● What you will do
Go through the material and pull out every line with the string "Blender" in it.

● Data listing
──────
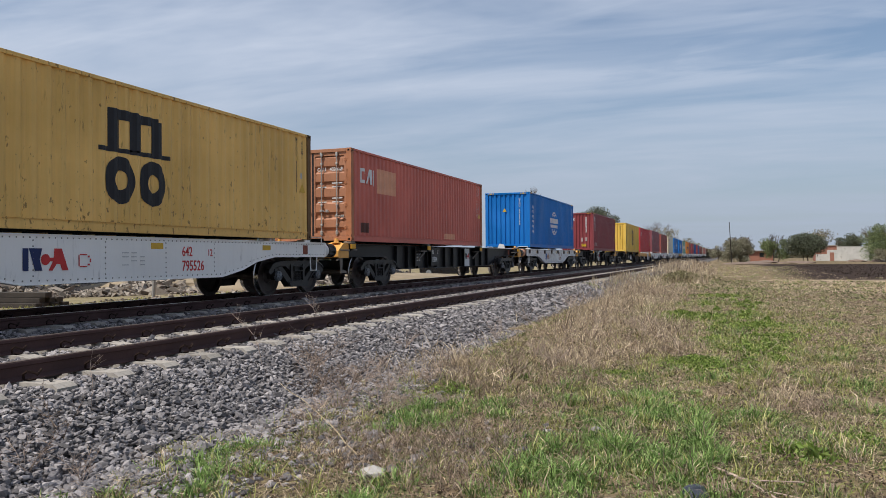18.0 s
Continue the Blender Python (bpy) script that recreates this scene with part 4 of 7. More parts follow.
──────
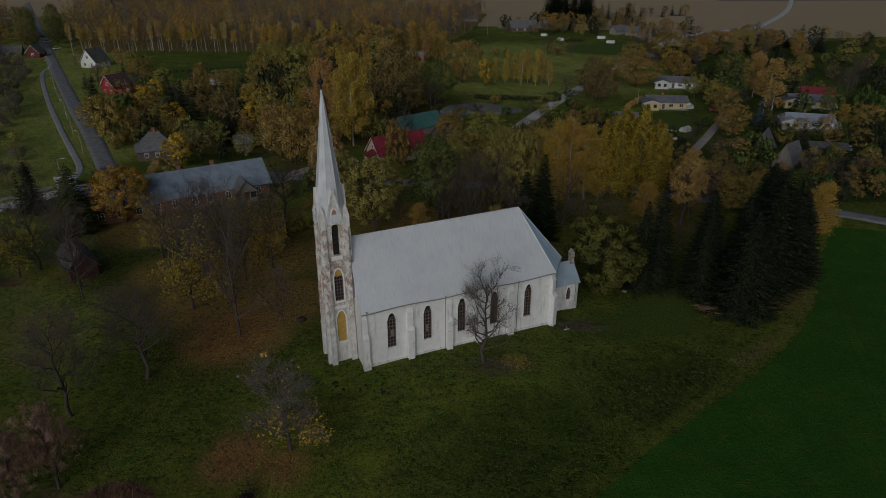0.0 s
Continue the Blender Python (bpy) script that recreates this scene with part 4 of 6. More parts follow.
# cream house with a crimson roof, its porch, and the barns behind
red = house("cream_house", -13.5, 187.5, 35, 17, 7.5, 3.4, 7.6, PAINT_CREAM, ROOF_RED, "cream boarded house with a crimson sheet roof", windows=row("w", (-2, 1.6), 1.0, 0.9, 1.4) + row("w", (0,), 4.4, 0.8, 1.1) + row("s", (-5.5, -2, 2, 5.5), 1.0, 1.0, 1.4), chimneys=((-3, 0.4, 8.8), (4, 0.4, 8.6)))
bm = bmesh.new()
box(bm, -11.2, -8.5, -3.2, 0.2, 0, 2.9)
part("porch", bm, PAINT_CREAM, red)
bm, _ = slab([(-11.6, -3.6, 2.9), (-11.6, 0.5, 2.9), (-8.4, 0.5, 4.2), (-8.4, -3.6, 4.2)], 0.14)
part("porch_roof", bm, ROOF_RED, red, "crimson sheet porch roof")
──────
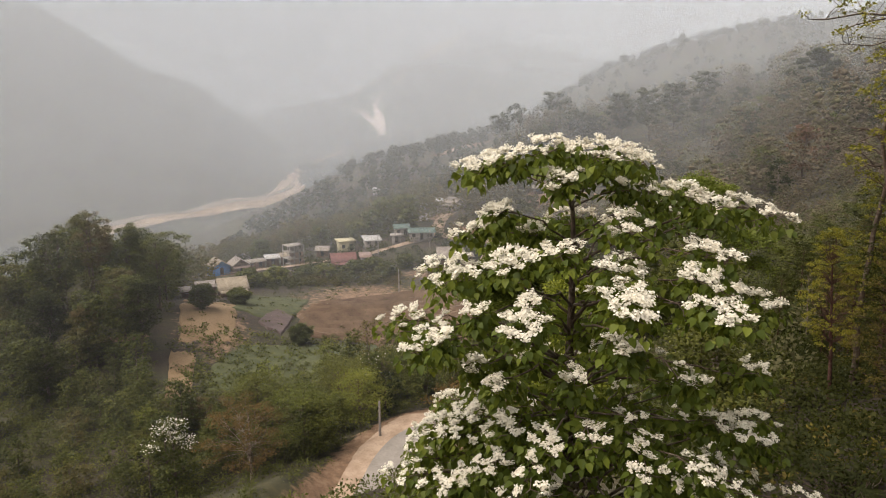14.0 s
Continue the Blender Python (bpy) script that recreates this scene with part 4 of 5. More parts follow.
──────
● The output
Continue the Blender Python (bpy) script that recreates this scene with part 4 of 7. More parts follow.
Continue the Blender Python (bpy) script that recreates this scene with part 4 of 6. More parts follow.
Continue the Blender Python (bpy) script that recreates this scene with part 4 of 5. More parts follow.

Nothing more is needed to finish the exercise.